One of the fundamental tenets of recovery is that it ultimately has to be the addict’s decision. Conventional wisdom indicates that an addict can’t get clean for anyone else but themselves and they have to truly want to enter treatment. This assertion is of little comfort, however, to the millions of families that have been ripped apart by drug and alcohol abuse. At some point, every loved one of an addict has wished they could force them to get help, but with relapse rates among recovering addicts being as high as they are, is that really the answer? Certain members of the Pennsylvania State Legislature are thinking it might be.
State Minority Leader Senator Jay Costa, Pennsylvania’s highest-ranking democrat, recently introduced legislation into the Harrisburg chamber that would let family members petition to involuntarily commit a relative to treatment. In the House, the Republican chairman of the Health Committee says he is preparing a separate bill that would allow involuntary treatment of a drug user after an overdose. The ideas come as leaders from both parties have heard from more and more aggrieved constituents claiming to feel powerless to do anything about their loved ones’ substance abuse and chemical dependency. Pennsylvania saw a nearly 24 percent increase in overdoses from 2014 to 2015, most of which was from heroin and opioids.
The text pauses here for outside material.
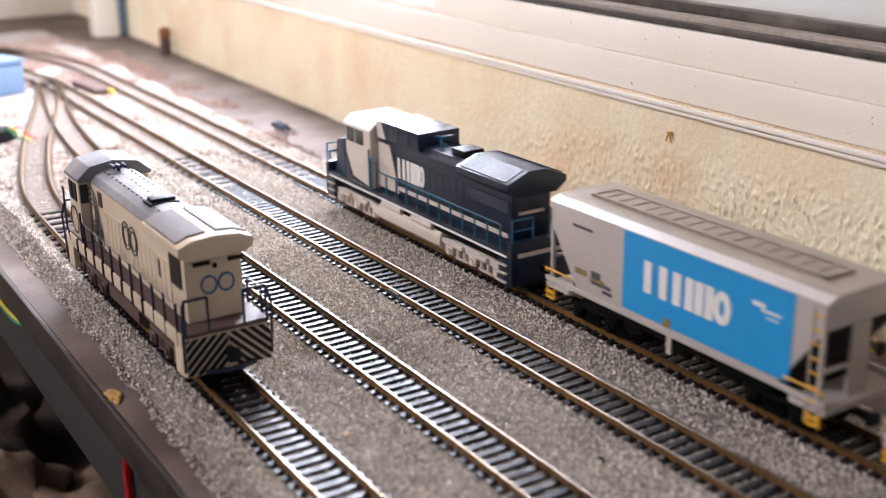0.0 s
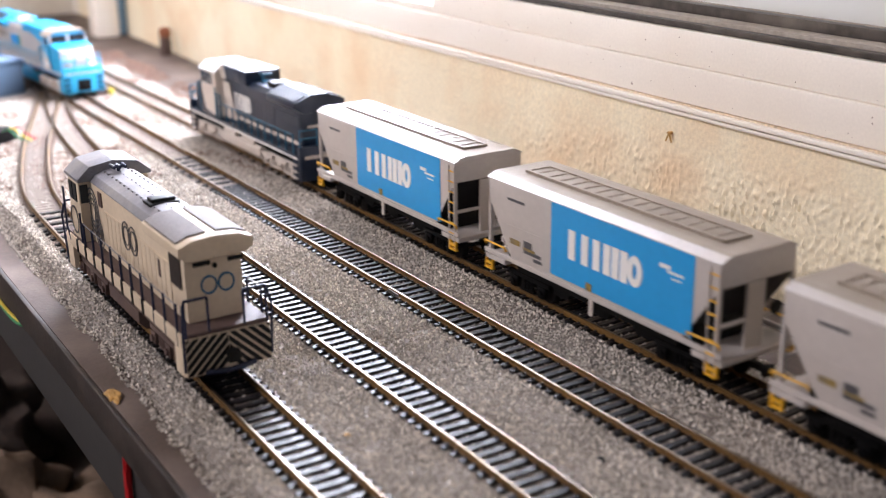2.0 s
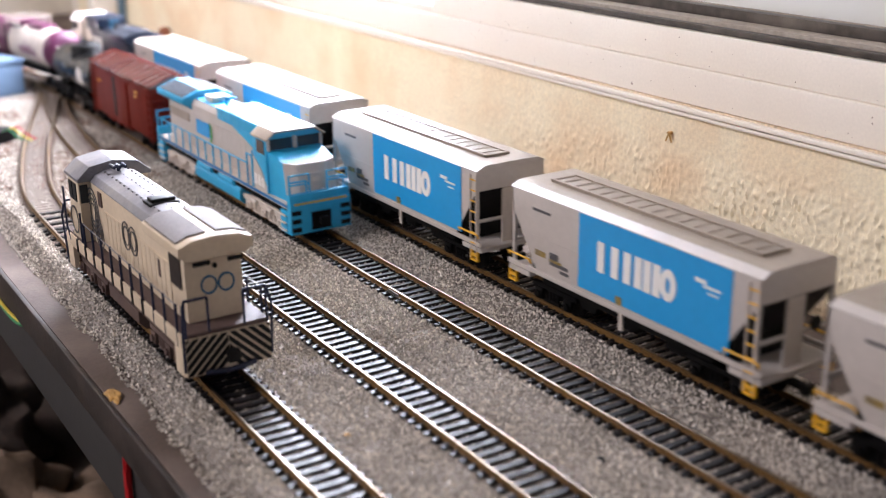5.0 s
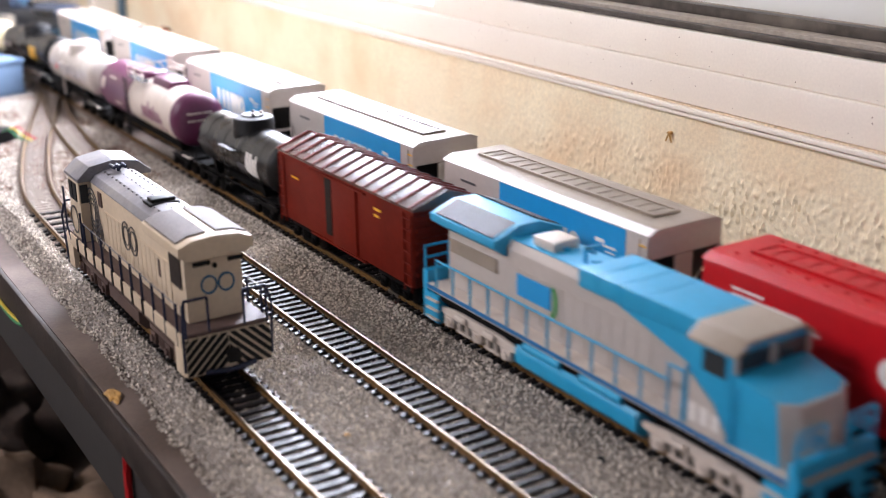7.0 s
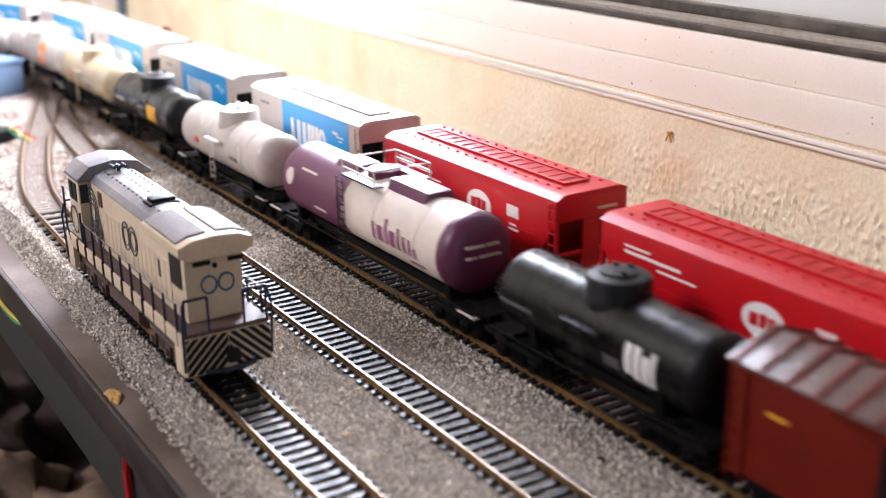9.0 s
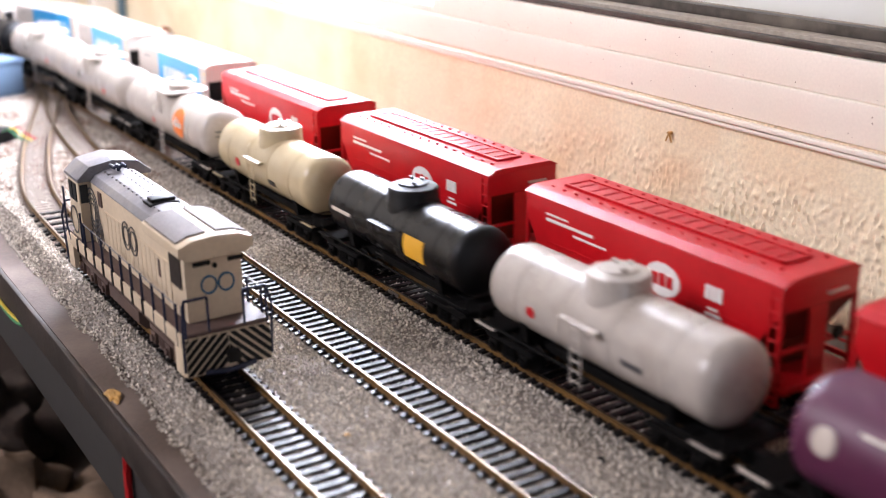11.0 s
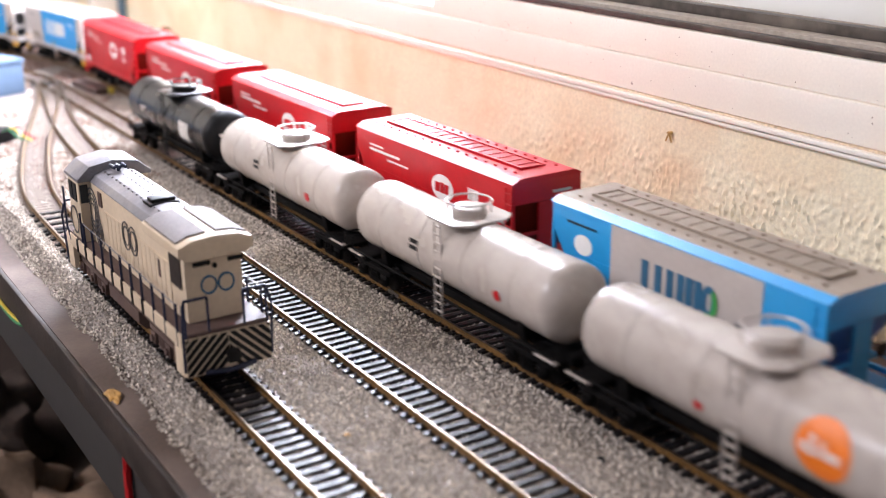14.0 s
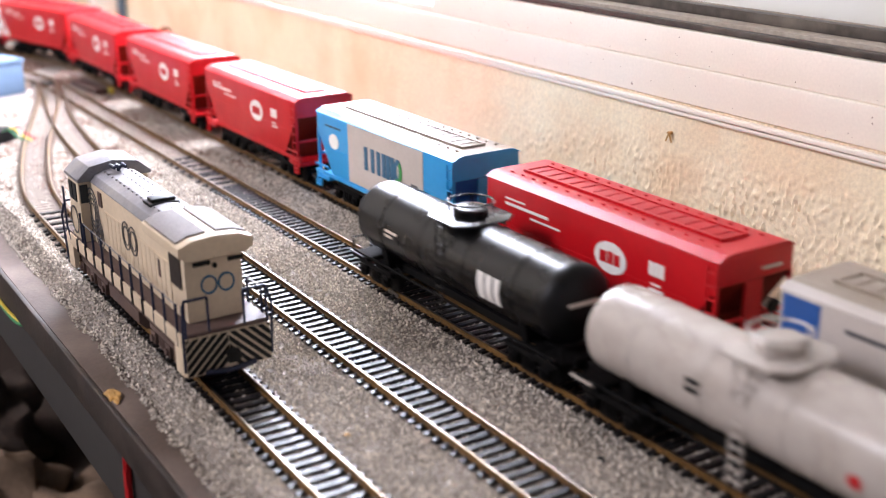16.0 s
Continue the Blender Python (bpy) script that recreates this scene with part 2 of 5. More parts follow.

While overdose prevention is one of the few examples of bipartisan cooperation exhibited by PA lawmakers, the idea of forced treatment is raising some eyebrows. The American Civil Liberties Union of Pennsylvania said it would oppose Costa’s bill, which would allow involuntary drug-treatment commitments after a petition from a spouse or relative, an evaluation by a physician, and a hearing, citing concerns that this approach may undermine people’s fundamental rights to liberty. The organization is also concerned about the ambiguity of the bill’s language, specifically at what point the family and doctor can step in on the addict’s behalf. They also indicated that they would like to see additional verification measures beyond the word of a single doctor before a person is labeled an addict.
Despite institutional pushback from human rights groups, the idea of compulsory treatment admission is gaining more and more legislative support from lawmakers who are exhausted from trying to find solutions to this urgent and devastating public health issue. No matter what side of the political aisle one may occupy, it’s worth examining whether forced treatment is the best answer, as well as its long-term efficacy. It could very well save the lives of many vulnerable people who would never seek treatment on their own; but it could also set a dangerous precedent regarding a person’s individual rights. While addiction is a disease that often robs victims of the ability to make their own decisions, just how far does that inability go? With more and more Pennsylvanians dying from drug overdose, there’s an increasing effort to preserve the first word in the phrase “Life, liberty and the pursuit of happiness”, even it means giving the rest of the phrase a little less weight.